### SET TASK
Without the pictures, repeat the listing character for character.

### PROVIDED DATA
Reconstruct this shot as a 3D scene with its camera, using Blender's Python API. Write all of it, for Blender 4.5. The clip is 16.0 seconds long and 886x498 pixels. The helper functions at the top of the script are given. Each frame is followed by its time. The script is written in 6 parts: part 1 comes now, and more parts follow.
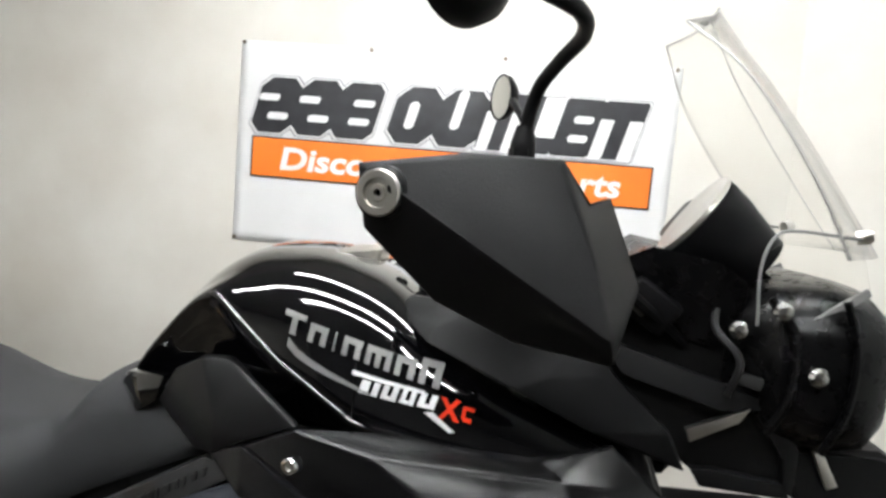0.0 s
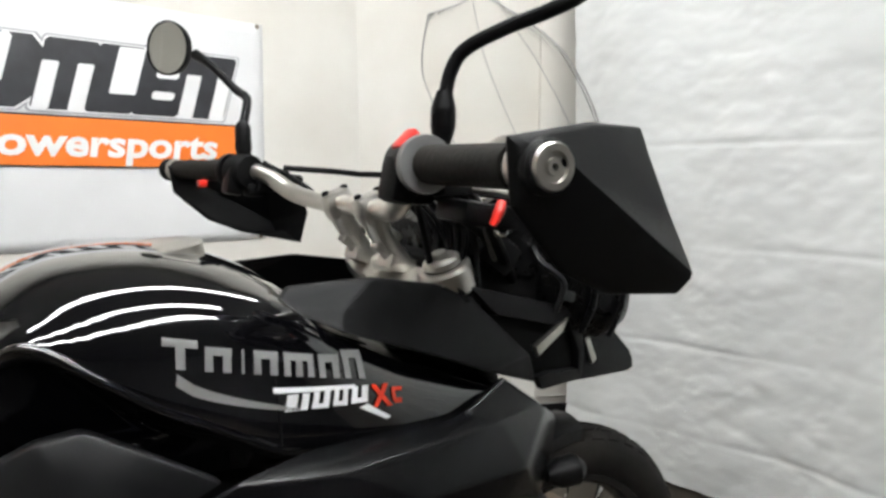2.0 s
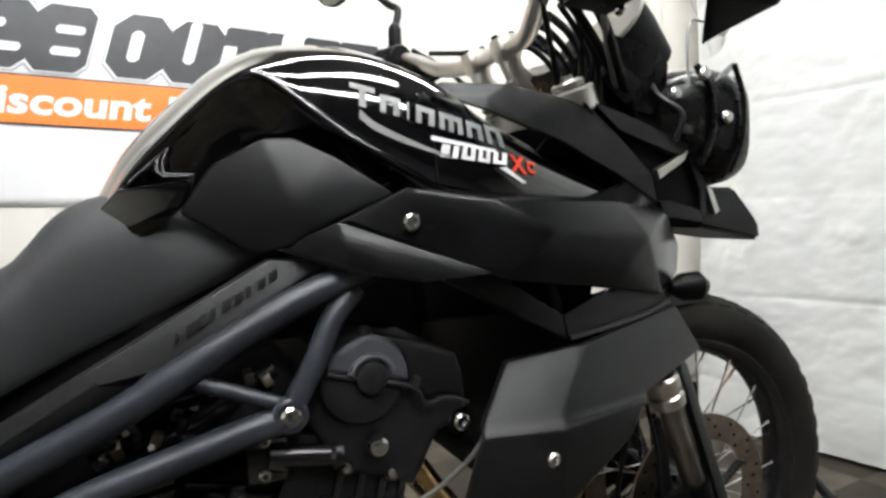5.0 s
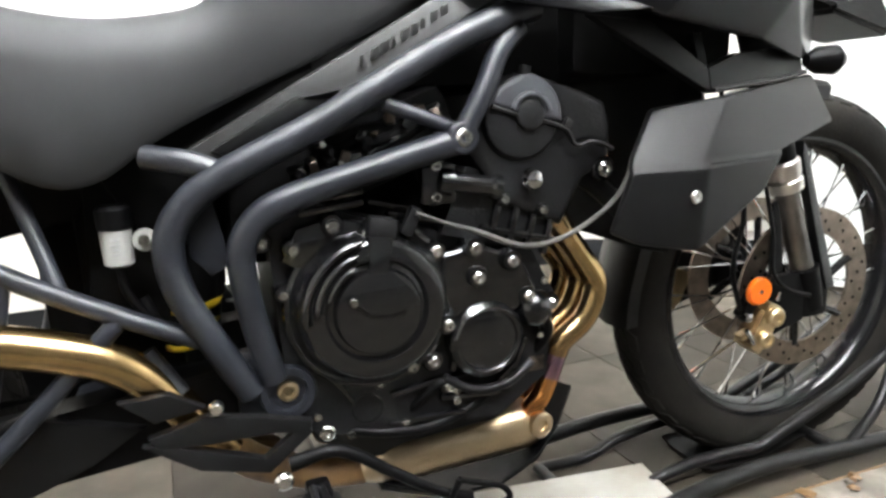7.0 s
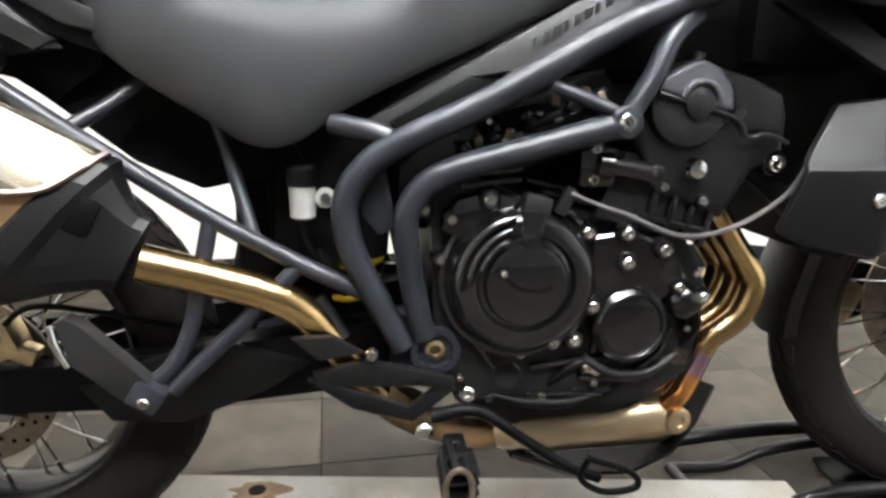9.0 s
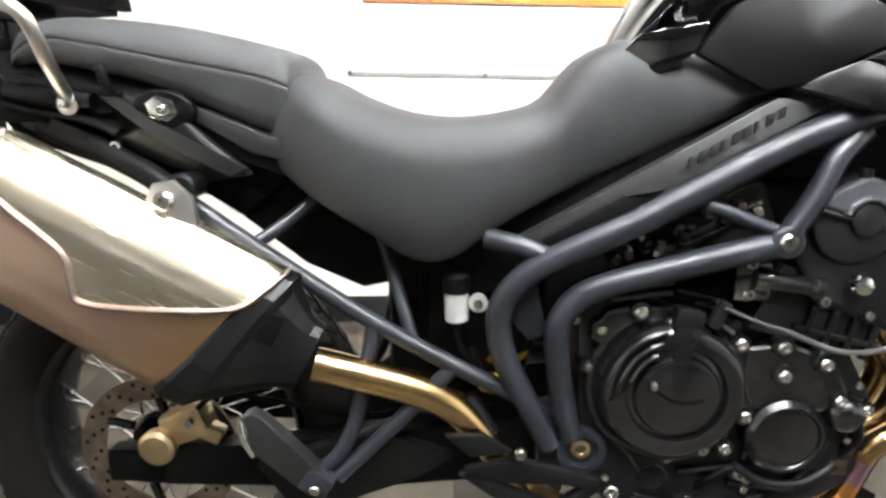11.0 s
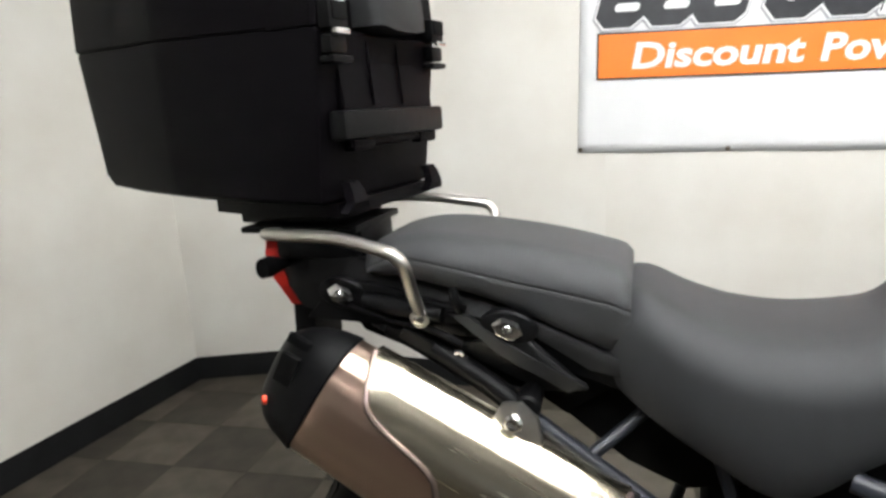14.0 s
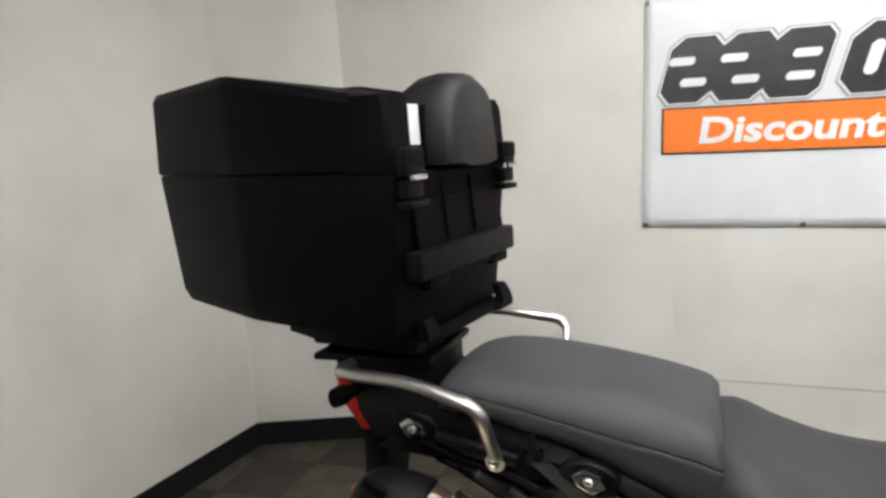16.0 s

### SOLUTION
Reconstruct this shot as a 3D scene with its camera, using Blender's Python API. Write all of it, for Blender 4.5. The clip is 16.0 seconds long and 886x498 pixels. The helper functions at the top of the script are given. Each frame is followed by its time. The script is written in 6 parts: part 1 comes now, and more parts follow.
0.0 s
2.0 s
5.0 s
7.0 s
9.0 s
11.0 s
14.0 s
16.0 s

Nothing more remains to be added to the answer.